**DIRECTION**
Extract each line from the entries below that has the string "follow" in it.

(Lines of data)
+--

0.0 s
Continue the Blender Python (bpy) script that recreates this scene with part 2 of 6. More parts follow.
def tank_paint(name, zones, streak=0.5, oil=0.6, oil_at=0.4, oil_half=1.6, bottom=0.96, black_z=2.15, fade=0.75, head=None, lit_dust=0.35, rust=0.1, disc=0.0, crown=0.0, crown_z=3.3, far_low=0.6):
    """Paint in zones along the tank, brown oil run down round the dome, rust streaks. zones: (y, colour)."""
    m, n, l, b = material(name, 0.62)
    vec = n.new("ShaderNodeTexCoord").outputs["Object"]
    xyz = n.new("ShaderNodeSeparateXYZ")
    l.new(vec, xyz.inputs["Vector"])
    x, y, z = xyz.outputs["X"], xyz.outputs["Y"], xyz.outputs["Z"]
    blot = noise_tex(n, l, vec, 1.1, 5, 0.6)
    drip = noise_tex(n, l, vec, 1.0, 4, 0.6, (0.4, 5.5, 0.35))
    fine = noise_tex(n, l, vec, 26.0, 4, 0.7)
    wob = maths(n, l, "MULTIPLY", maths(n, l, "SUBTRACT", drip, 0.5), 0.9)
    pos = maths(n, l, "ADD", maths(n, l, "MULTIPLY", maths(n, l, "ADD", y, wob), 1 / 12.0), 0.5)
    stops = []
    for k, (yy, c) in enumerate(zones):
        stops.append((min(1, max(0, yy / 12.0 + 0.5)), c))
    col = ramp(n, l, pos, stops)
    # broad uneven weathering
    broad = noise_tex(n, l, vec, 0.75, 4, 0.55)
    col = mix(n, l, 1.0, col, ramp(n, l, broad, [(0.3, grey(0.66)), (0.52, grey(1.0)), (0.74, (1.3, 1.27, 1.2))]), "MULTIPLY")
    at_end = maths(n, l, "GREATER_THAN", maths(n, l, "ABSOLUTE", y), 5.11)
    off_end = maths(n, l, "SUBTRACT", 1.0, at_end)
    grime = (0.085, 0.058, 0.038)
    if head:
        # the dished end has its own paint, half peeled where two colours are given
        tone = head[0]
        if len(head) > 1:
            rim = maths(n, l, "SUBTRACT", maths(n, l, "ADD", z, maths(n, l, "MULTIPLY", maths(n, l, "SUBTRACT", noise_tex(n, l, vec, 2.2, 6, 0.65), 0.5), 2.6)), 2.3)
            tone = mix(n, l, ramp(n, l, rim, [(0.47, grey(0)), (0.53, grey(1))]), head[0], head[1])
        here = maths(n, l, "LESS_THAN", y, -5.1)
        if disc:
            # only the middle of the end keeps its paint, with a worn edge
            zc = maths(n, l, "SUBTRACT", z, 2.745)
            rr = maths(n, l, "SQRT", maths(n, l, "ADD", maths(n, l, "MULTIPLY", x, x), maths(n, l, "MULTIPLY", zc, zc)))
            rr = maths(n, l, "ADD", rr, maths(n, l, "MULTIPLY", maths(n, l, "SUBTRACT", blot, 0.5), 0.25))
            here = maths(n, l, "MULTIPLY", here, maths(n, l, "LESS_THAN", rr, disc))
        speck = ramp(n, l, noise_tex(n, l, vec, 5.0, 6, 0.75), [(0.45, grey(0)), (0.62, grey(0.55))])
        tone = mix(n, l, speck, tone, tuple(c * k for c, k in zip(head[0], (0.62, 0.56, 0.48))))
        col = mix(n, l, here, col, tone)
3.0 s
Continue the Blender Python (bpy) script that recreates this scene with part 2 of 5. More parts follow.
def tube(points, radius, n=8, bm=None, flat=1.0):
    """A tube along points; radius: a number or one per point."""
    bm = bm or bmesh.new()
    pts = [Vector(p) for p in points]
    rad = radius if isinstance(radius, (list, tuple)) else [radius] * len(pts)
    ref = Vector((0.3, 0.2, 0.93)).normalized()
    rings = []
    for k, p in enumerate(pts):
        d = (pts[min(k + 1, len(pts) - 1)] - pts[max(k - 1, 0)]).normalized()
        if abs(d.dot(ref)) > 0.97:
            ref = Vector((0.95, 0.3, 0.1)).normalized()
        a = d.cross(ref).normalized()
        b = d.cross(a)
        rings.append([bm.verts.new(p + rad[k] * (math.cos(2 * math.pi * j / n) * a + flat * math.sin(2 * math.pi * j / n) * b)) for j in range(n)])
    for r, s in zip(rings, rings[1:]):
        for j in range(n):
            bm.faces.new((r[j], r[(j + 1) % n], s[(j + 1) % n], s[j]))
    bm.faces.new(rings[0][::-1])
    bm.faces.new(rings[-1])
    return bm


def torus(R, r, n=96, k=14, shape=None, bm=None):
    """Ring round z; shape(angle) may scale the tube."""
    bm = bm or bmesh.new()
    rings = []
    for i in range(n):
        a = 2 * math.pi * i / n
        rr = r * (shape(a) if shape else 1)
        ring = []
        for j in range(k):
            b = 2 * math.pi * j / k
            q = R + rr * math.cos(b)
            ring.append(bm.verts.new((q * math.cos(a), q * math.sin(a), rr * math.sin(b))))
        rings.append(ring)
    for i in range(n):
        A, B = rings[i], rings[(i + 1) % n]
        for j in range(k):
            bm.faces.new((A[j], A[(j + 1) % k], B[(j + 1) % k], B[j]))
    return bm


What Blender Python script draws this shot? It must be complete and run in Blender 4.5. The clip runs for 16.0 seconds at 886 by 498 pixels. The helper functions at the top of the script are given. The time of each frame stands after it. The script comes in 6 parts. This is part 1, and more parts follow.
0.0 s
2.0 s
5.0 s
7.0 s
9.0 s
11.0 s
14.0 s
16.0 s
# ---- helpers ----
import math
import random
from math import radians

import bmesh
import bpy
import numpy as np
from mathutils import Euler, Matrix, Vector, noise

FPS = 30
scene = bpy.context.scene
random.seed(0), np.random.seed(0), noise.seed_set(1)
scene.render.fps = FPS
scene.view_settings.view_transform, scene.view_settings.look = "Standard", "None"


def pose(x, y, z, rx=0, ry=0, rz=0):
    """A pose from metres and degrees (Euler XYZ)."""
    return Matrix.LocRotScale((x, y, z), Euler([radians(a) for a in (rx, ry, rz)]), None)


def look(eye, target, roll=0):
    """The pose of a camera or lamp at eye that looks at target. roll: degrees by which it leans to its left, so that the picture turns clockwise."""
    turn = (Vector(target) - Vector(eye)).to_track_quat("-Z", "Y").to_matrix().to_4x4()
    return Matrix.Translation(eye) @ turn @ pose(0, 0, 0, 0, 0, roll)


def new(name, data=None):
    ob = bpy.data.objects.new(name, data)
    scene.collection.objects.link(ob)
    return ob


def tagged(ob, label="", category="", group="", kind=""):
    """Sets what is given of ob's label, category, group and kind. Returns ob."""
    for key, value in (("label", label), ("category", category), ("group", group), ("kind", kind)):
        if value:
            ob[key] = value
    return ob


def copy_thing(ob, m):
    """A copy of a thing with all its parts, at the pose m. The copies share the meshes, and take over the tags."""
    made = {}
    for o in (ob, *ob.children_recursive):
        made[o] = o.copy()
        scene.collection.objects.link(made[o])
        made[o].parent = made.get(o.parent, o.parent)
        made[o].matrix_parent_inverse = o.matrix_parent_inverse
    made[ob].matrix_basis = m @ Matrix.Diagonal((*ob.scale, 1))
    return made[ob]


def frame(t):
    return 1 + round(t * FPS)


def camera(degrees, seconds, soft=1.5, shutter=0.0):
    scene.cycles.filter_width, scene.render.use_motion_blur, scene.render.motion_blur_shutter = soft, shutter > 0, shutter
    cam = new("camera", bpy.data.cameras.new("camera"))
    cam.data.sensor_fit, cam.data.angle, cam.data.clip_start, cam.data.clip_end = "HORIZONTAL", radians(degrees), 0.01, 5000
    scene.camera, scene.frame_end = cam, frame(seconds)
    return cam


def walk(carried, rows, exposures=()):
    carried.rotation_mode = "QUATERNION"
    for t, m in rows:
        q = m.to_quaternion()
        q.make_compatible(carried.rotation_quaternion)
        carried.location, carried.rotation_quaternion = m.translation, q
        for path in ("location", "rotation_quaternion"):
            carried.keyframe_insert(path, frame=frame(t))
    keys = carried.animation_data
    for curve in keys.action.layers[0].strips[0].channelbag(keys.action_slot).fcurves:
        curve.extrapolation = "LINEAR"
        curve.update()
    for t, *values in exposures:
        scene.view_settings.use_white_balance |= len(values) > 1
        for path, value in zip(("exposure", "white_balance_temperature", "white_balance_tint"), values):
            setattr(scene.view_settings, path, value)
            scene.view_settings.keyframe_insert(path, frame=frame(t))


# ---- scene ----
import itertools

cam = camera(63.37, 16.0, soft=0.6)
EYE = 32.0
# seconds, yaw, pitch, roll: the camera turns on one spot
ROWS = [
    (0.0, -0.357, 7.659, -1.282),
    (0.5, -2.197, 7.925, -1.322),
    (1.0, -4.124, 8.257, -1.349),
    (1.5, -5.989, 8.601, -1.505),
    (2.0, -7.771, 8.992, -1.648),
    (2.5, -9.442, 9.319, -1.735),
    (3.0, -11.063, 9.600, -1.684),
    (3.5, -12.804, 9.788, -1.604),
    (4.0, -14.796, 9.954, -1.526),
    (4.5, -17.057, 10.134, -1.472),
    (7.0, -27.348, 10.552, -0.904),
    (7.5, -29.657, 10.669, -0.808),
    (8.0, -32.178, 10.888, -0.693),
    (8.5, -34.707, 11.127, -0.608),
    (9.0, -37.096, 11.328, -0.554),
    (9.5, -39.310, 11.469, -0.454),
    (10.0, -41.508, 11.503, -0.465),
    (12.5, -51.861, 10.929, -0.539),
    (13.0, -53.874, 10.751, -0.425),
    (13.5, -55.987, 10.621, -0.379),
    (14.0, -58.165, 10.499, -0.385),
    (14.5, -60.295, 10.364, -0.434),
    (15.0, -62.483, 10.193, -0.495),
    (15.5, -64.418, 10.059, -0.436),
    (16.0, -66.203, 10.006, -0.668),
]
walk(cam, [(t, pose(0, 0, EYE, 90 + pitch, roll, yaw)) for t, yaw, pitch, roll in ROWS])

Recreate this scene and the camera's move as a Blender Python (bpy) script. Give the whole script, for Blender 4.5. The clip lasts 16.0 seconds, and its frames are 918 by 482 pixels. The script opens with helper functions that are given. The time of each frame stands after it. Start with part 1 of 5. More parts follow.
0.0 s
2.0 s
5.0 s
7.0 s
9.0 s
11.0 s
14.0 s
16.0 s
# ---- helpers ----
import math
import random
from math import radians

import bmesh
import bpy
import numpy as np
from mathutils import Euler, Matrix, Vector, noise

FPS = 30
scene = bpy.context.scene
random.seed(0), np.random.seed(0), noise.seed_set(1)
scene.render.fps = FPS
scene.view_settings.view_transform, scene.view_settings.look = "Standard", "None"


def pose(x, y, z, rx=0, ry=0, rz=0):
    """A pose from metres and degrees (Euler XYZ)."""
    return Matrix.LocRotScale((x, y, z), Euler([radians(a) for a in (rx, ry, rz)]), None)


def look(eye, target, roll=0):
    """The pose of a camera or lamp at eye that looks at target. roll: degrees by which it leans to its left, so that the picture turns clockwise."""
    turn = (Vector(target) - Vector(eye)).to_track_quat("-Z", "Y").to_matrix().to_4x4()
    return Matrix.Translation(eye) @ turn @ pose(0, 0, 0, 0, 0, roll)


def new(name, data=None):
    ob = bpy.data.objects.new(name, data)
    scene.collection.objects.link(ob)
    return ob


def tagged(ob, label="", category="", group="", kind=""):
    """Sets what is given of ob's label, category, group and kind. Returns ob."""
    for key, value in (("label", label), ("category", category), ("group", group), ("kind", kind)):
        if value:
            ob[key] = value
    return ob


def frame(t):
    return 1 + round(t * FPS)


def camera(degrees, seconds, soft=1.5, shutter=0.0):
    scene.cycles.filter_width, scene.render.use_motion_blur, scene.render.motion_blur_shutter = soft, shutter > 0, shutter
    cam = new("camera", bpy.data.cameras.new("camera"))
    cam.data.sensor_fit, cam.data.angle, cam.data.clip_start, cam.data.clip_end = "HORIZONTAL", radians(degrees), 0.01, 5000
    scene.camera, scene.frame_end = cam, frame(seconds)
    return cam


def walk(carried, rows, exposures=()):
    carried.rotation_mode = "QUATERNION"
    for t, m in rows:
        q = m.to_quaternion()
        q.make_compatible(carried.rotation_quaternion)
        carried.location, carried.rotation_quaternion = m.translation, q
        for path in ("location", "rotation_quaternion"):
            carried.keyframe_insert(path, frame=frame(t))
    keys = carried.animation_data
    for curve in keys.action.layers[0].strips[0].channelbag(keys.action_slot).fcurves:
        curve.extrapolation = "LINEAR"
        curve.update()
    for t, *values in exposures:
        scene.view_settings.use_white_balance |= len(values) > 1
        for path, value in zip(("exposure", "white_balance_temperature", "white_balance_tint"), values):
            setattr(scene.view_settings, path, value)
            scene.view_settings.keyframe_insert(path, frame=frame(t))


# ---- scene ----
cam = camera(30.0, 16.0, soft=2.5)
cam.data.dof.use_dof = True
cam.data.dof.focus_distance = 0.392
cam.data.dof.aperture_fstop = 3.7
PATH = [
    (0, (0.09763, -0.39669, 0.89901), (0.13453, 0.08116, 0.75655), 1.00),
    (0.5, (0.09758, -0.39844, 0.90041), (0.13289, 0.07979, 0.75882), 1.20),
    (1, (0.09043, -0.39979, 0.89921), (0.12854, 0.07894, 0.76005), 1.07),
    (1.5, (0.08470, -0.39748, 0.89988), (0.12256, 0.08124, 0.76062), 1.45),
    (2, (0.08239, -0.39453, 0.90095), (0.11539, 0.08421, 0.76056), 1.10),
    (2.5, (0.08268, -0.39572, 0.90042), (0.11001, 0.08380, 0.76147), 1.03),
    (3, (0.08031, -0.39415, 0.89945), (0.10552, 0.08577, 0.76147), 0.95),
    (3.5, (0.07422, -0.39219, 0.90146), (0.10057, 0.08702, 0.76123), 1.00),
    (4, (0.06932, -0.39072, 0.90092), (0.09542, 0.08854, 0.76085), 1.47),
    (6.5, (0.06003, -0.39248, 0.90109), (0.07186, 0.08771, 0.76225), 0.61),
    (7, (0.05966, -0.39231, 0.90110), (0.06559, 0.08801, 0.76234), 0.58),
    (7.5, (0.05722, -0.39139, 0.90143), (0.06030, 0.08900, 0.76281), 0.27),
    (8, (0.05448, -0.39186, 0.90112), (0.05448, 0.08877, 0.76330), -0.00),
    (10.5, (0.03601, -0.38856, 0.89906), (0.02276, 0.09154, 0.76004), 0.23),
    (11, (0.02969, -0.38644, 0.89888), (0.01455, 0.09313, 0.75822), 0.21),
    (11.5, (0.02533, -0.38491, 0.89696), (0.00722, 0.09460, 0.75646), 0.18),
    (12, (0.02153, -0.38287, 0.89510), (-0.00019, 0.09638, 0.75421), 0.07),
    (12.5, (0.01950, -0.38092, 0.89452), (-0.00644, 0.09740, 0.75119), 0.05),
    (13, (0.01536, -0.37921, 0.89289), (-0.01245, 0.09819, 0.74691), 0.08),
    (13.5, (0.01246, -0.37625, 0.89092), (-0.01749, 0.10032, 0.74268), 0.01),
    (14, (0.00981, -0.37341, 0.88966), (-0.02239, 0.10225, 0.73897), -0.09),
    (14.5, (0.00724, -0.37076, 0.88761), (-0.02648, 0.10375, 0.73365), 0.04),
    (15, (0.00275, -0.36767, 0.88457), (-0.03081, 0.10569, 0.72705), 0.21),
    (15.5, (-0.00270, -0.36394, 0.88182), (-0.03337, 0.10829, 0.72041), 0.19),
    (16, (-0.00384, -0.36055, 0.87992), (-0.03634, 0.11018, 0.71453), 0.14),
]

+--

**RESPONSE TO THIS EXERCISE**
Continue the Blender Python (bpy) script that recreates this scene with part 2 of 6. More parts follow.
Continue the Blender Python (bpy) script that recreates this scene with part 2 of 5. More parts follow.
What Blender Python script draws this shot? It must be complete and run in Blender 4.5. The clip runs for 16.0 seconds at 886 by 498 pixels. The helper functions at the top of the script are given. The time of each frame stands after it. The script comes in 6 parts. This is part 1, and more parts follow.
Recreate this scene and the camera's move as a Blender Python (bpy) script. Give the whole script, for Blender 4.5. The clip lasts 16.0 seconds, and its frames are 918 by 482 pixels. The script opens with helper functions that are given. The time of each frame stands after it. Start with part 1 of 5. More parts follow.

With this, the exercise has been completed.